Showing up is enough. Wanting connection is enough. It isn’t our character that’s been eroded, but the infrastructure of friendship itself. Somewhere along the way, we unintentionally dismantled the habits that made closeness possible: unplanned phone calls, movie nights, supper clubs, tea parties. I’m of an age where we used to have friends’ telephone numbers written on a piece of paper taped to the inside of a kitchen cupboard. We called from landlines, we gabbed for hours. Once upon a time, I even had pen-pals.
I don’t know exactly how to rebuild all of that, but I do know this: I miss the kind of friendship that punctures the over-structured life. I miss the kind of friendship that disrupts my calendar with belly-laughs. I yearn for the ease of comfortably shared silence, and the relief of not having to perform or prove my worth.

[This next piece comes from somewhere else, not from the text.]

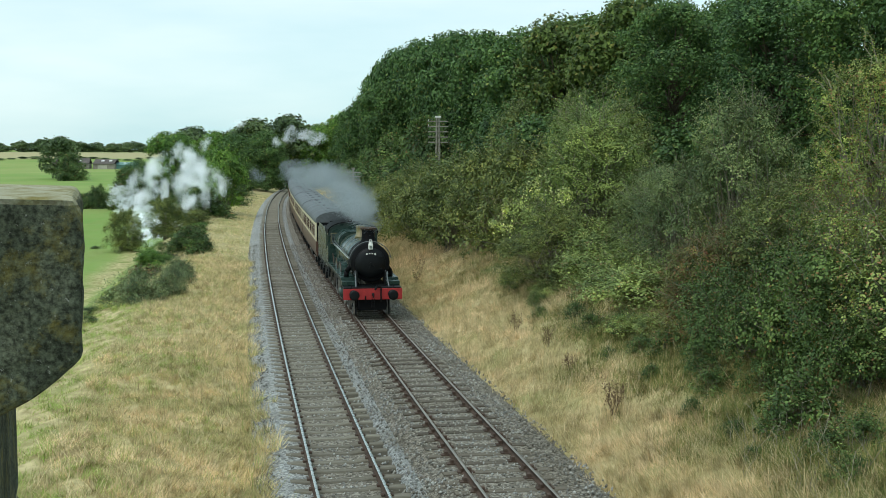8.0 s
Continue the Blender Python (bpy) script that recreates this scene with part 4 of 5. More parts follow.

I miss the kind of friendship that doesn’t demand I add value to the equation in order to earn an invitation.
The village I imagine doesn’t have a secret key or password. The gates are wide open.
Friendship isn’t meant to fit neatly into our lives. Let’s let friendship chew on and spit out well-planned logistics to make way for the mess of everyday life. Show up imperfectly, and try to be a good friend. And believe that somewhere out in those vast acreages or bustling cities, you have a ride-or-die who’s waiting for a phone call.